Harry, Ron, and Hermione were tracked to Tottenham Court by Hermione speaking Voldemort's name, which will be revealed later to be tabooed. Throughout the series, many wizards displayed an irrational fear of uttering Voldemort's name aloud, convinced speaking it could cause disaster, though no one knew what that might be. Harry, and we, have mostly considered this fear unfounded and somewhat amusing, secure in knowing that merely saying a word cannot cause harm. Harry, always brave enough to speak Voldemort's name aloud and to his face, never suffered any ill-effects when he did so. Voldemort, knowing how most people do fear his name, probably cultivated the belief that evil consequences result to anyone speaking it. Following his return to power, the only ones who now dare to utter Voldemort's name are those fighting him, specifically the Order of the Phoenix, and Harry, in particular. Knowing that, Voldemort makes what others have feared a reality by casting a spell on his name—speaking it immediately alerts Death Eaters or Snatchers to the speaker's location. Ironically, of the Trio, it was Hermione who most feared speaking Voldemort's name. When she finally conquers this fear and says the Dark Lord's name aloud in Tottenham Court, she inadvertently summons the Death Eaters, nearly getting them killed. Also, whether the effect of breaking protective spells, seen later, is already in place, is unknown.
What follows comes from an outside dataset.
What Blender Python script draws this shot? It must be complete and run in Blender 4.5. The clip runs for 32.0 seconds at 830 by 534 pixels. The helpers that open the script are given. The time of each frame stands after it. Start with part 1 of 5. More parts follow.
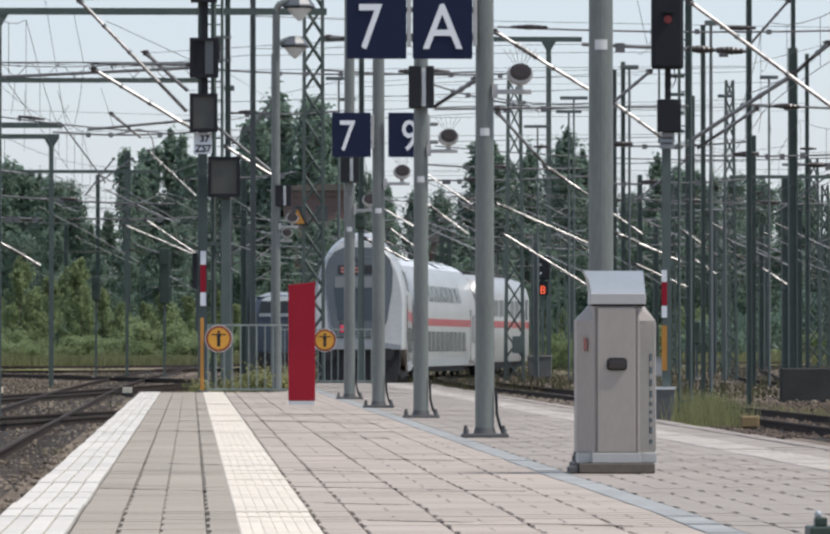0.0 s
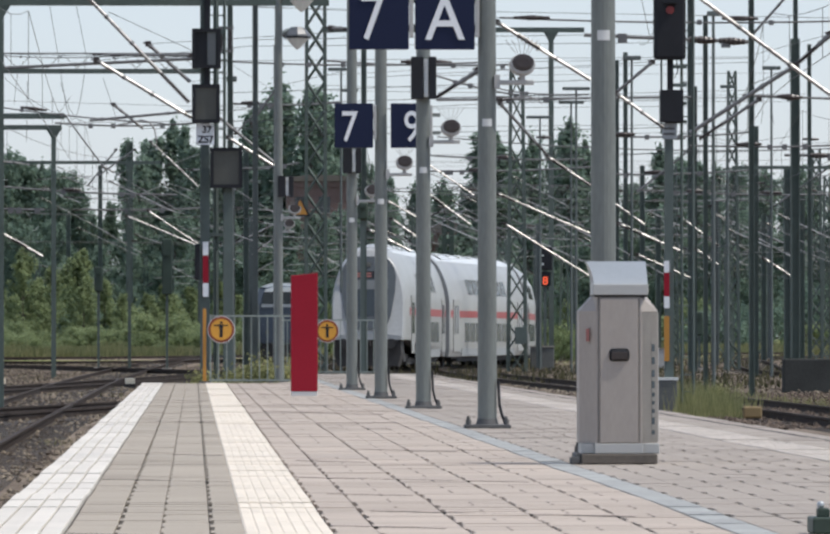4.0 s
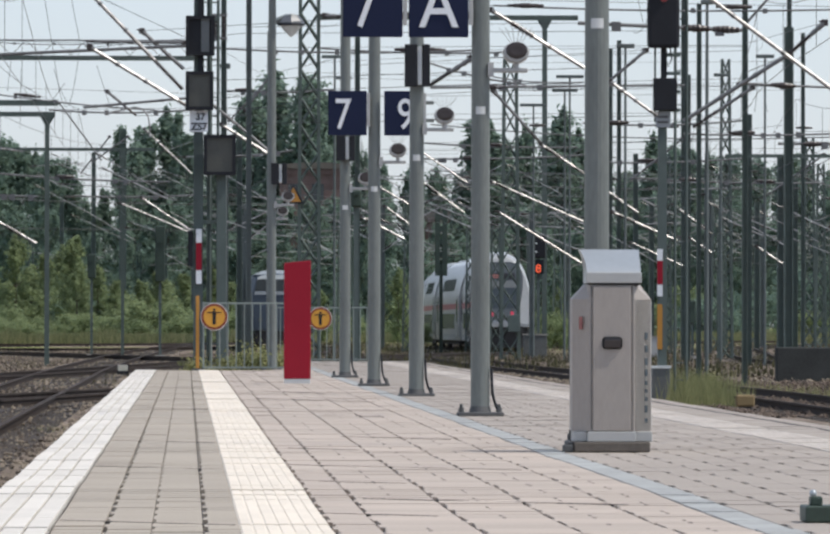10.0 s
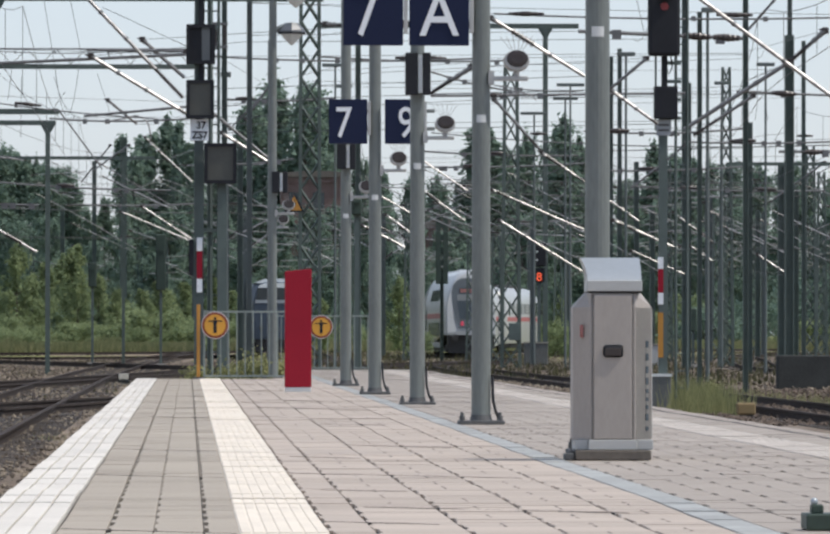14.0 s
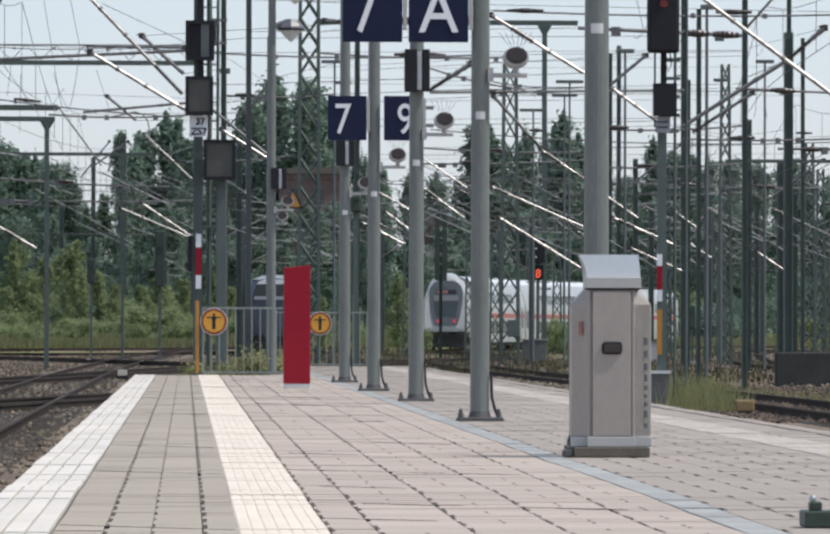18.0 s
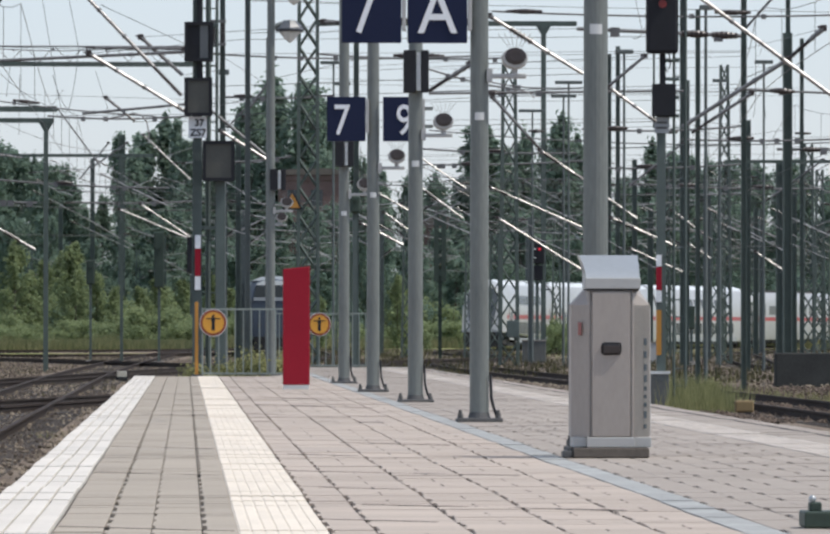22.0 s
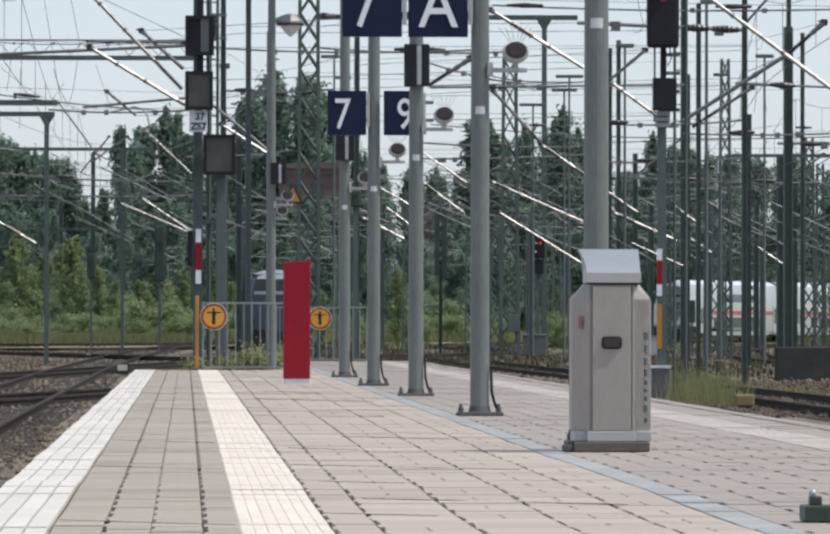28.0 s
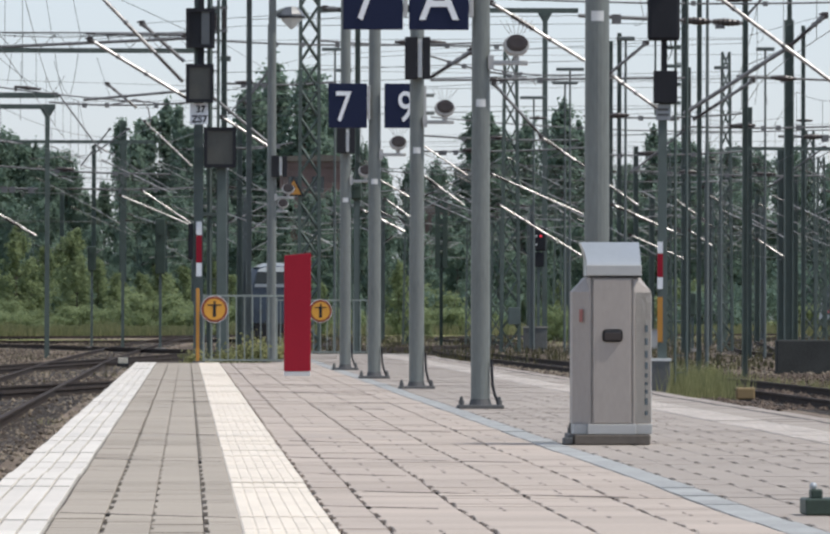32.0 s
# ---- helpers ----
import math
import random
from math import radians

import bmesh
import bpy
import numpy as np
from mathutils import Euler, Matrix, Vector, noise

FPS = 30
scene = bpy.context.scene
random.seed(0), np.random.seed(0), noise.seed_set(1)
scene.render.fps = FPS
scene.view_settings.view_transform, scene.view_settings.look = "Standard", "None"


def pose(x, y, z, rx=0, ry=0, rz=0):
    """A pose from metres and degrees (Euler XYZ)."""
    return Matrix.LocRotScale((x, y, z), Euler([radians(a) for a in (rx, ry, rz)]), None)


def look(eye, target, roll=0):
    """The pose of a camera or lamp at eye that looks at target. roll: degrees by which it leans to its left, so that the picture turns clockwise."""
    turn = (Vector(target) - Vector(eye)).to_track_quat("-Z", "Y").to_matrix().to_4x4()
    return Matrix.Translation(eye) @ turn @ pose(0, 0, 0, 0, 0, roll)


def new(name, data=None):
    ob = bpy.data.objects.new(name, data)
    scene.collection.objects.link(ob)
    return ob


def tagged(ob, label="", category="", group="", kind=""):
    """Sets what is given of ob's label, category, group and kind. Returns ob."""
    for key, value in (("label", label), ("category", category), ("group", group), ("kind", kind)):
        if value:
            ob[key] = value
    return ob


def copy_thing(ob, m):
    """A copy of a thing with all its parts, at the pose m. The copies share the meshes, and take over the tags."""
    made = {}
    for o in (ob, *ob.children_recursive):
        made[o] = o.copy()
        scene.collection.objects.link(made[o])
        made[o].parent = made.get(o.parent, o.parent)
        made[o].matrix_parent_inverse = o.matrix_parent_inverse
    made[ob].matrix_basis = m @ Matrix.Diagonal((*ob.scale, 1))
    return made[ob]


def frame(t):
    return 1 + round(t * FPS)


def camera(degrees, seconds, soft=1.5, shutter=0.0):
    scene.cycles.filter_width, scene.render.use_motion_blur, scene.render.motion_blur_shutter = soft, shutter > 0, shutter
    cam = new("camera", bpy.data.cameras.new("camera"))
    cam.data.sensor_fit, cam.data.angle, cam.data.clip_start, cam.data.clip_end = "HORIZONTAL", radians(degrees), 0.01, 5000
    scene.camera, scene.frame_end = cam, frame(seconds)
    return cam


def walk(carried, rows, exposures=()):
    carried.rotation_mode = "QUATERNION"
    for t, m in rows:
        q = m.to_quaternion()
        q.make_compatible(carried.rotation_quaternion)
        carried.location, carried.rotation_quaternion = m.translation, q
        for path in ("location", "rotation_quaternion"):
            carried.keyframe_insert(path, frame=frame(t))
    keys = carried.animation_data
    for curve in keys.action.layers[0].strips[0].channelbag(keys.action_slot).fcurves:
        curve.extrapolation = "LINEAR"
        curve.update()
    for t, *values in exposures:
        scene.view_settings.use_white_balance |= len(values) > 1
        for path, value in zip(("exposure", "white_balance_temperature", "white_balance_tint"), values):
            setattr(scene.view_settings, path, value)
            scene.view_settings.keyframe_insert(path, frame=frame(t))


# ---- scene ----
cam = camera(7.5, 32.0, soft=2.5)

# The camera stands low on the platform and shakes a little: seconds, yaw, pitch, roll in degrees.
PATH = [
    (0.0, -2.0247, 0.7216, -0.012),
    (0.5, -1.9863, 0.5297, -0.011),
    (1.0, -1.9602, 0.7783, -0.105),
    (1.5, -1.9449, 0.7281, -0.157),
    (2.0, -2.0040, 0.6302, -0.061),
    (2.5, -1.9778, 0.6692, -0.030),
    (3.0, -1.9745, 0.6985, 0.059),
    (3.5, -2.0036, 0.6436, -0.054),
    (5.5, -1.9956, 0.6351, 0.050),
    (6.0, -1.9869, 0.7018, 0.016),
    (6.5, -2.0082, 0.6624, -0.038),
    (7.0, -2.0146, 0.6231, 0.001),
    (7.5, -2.0337, 0.5988, -0.017),
    (8.0, -2.0440, 0.5546, 0.028),
    (8.5, -2.0638, 0.5516, 0.016),
    (9.0, -2.0697, 0.5411, 0.034),
    (9.5, -2.0842, 0.4938, 0.100),
    (10.0, -2.0651, 0.5262, 0.093),
    (10.5, -2.0830, 0.5221, 0.075),
    (11.0, -2.0584, 0.5608, 0.016),
    (11.5, -2.0235, 0.7148, 0.014),
    (12.0, -2.0361, 0.6641, 0.004),
    (12.5, -2.0303, 0.6951, 0.018),
    (13.0, -2.0536, 0.6467, 0.047),
    (13.5, -2.0742, 0.5740, 0.068),
    (14.0, -2.0578, 0.6016, 0.043),
    (14.5, -2.0472, 0.6276, 0.090),
    (16.5, -2.0942, 0.5133, 0.129),
    (17.0, -2.0653, 0.5506, 0.114),
    (17.5, -2.0644, 0.5759, 0.129),
    (18.0, -2.0683, 0.5712, 0.129),
    (18.5, -2.0695, 0.5618, 0.148),
    (19.0, -2.0634, 0.5702, 0.011),
    (19.5, -2.0694, 0.5449, 0.118),
    (20.0, -2.0682, 0.5610, 0.100),
    (20.5, -2.0897, 0.5361, 0.079),
    (21.0, -2.0867, 0.5339, 0.077),
    (21.5, -2.0737, 0.5419, 0.087),
    (22.0, -2.0741, 0.5794, 0.046),
    (22.5, -2.0674, 0.5434, 0.097),
    (23.0, -2.0625, 0.5244, 0.134),
    (23.5, -2.0481, 0.6036, 0.117),
    (24.0, -2.0613, 0.5940, 0.089),
    (24.5, -2.0780, 0.5119, 0.109),
    (25.0, -2.0692, 0.5551, 0.111),
    (25.5, -2.0912, 0.5083, 0.191),
    (27.5, -2.0553, 0.5331, 0.059),
    (28.0, -2.0693, 0.5244, 0.087),
    (28.5, -2.0834, 0.4622, 0.175),
    (29.0, -2.0713, 0.4827, 0.136),
    (29.5, -2.0888, 0.4731, 0.130),
    (30.0, -2.0921, 0.4849, 0.144),
    (30.5, -2.0825, 0.4856, 0.087),
    (31.0, -2.0695, 0.4790, 0.093),
    (31.5, -2.0800, 0.4687, 0.158),
    (32.0, -2.0635, 0.4591, 0.116),
]
EXPO, SKY, SUN = 0.2, 0.125, 3.1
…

Harry's reluctance to engage in killing, even during a war, will continue, and, throughout the entire series, he never kills anyone. He has even been reluctant to use the Cruciatus curse on his enemies, though this will change under a specific circumstance. And on that occasion, unlike when he attacked Draco the previous year with the Sectumsempra spell, Harry will suffer no regrets or guilt afterwards, probably as he was motivated to defend someone close to him.